One of the most eminent scholars of the study of democracy, Larry Diamond, goes even further by urging “the physician to heal himself:”

The first imperative is to address the manifest ills of our own democracy in the United States, and in other Western democracies. . . . The accelerating trend toward hyperpolarization and institutional gridlock has not only damaged our own national strength but has challenged the appeal of democracy and the credibility of the United States in promoting it. And the surge of illiberal, nativist, anti-immigrant appeals in the electoral politics of the United States, France, Hungary, Poland, Switzerland, and other European democracies has done even more damage to the image of democracy as a universalistic value.

The volume’s contributors represent widely different backgrounds and perspectives. Yet, they all agree on one major point which is eloquently captured in a question posed by Diamond:

If we do not mobilize institutional reforms and operational innovations to reduce partisan polarization, encourage moderation and compromise, energize executive functioning, and reduce the outsized influence of money and special interests in our own politics, how are we going to be effective in helping other countries to tackle these challenges?

The authors also agree that American strategic interests are better served in the long term by the spread of democracy abroad. However, they differ on the question of exactly how support for democracy should be integrated into the U.S. national security calculus and how such support should be administered.

Several authors believe that the core national security interests of the United States and of our key allies not only permit, but also very much require, continued efforts to reinforce democracy abroad. They believe that the failure to counter the serious erosion of democracy that has been evident over the past decade would be to ignore an existential threat to the liberal international order – the essential framework that has made the United States secure and prosperous over the last 70 years.  However, the contributors also see the need for a thorough review of how U.S. policies and programs in support of democracy abroad are designed and delivered. How they factor into overall U.S. global strategy and specific bilateral agendas must also be reviewed.

In the concluding chapter, Amb.

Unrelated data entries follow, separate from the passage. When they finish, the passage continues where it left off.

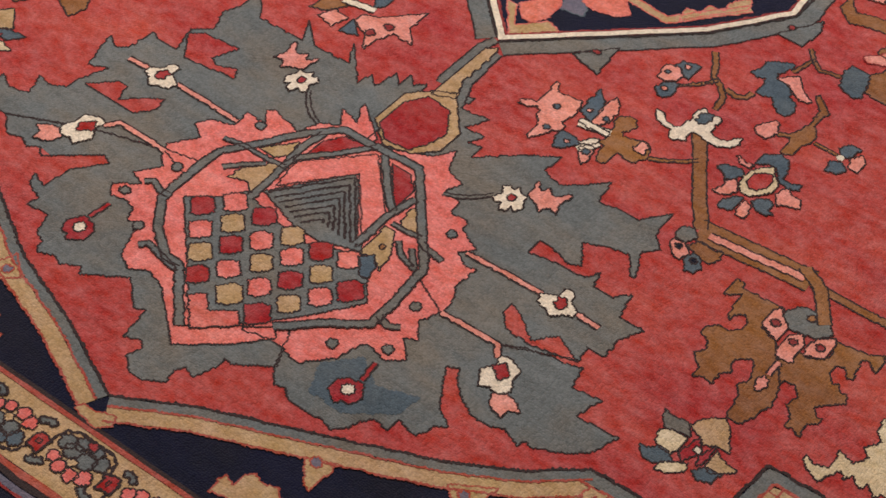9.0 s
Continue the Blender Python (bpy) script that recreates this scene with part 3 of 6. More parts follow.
fill("border_flower", "red", 4, 'wine', rug, [(1354, 443), (1377, 464), (1408, 467), (1405, 424), (1375, 421)])
disc("ring", "white", 5, 17, 'coal', rug, (1383, 444))
disc("dot", "ink", 6, 9, None, rug, (1385, 445))
fill("leaf", "grey", 2, 'wine', rug, [(1367, 417), (1404, 407), (1403, 384), (1381, 384), (1371, 397)])
fill("leaf", "coral", 2, 'wine', rug, [(1330, 398), (1339, 412), (1345, 402), (1354, 393), (1351, 382), (1338, 382), (1332, 370), (1328, 381)])
fill("leaf", "coral", 2, 'wine', rug, [(1346, 340), (1356, 334), (1374, 337), (1378, 322), (1360, 310), (1353, 302), (1346, 320)])
fill("leaf", "moss", 2, 'wine', rug, [(1349, 340), (1352, 363), (1365, 369), (1375, 358), (1391, 349), (1401, 343), (1401, 333), (1378, 329), (1376, 337)])
fill("flower", "tan", 2, 'wine', rug, [(1371, 281), (1384, 294), (1398, 289), (1397, 261), (1380, 264), (1373, 269)])
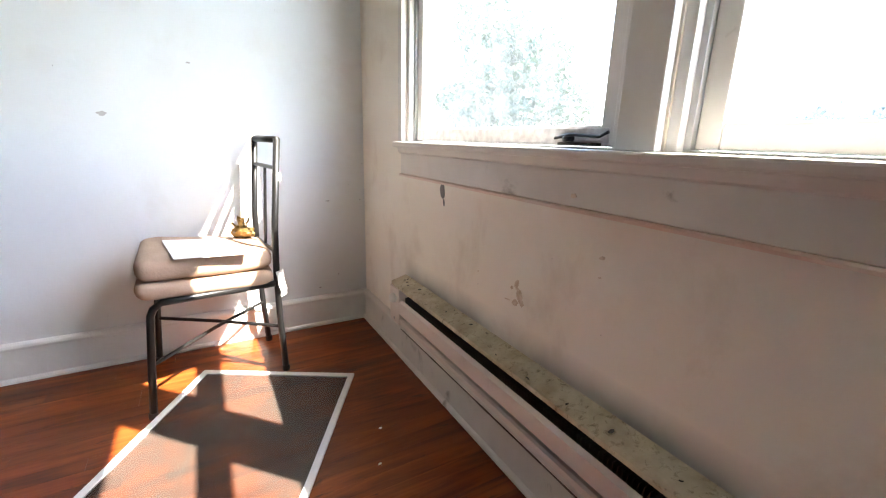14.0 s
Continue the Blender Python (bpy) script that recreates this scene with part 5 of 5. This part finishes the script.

Adrian Basora and Amb. Ken Yalowitz argue that while the U.S. should indeed favor the spread of democracy abroad as a general objective, factoring this goal into specific relations with individual countries must be done on a case-by-case basis. Realistically, the fostering of democracy cannot “always and everywhere” be a top short-term priority in every bilateral relationship. Thus, careful triage is needed.

In some highly authoritarian countries such as Russia, democracy-promotion initiatives can in practice prove futile or even counterproductive. In other cases, such as in hybrid or “competitive authoritarian” states, there may be opportunities to plant the seeds of eventual democratization, or even the possibility to respond actively in support of an unexpected breakthrough by reformist forces, but these countries must be dealt with cautiously and with a long-term perspective.

Thus, the challenge America faces today is daunting and can induce fear even among the most hopeful observers. Can the United States “heal” its own democracy? Can it inspire the rest of the Western liberal democracies to safeguard their own democratic institutions? Can it unite the West to lead the rest of the world by example? And can it encourage and support a renewed effort to continue the global spread of democracy? Not-so-distant history shows that the United States has overcome obstacles even more insurmountable than this current challenge. The authors of this book are convinced that the global democratic recession is a problem the United States can effectively address, and they are far from giving up on Western liberal democracy.


[1] In the map above, there are 5 regime types in Eurasia: green is Consolidated Democracy; yellow is Semi-Consolidated Democracy; orange is Transitional Government or Hybrid Regime; blue is Semi-Consolidated Authoritarian Regime; and purple is Consolidated Authoritarian Regime.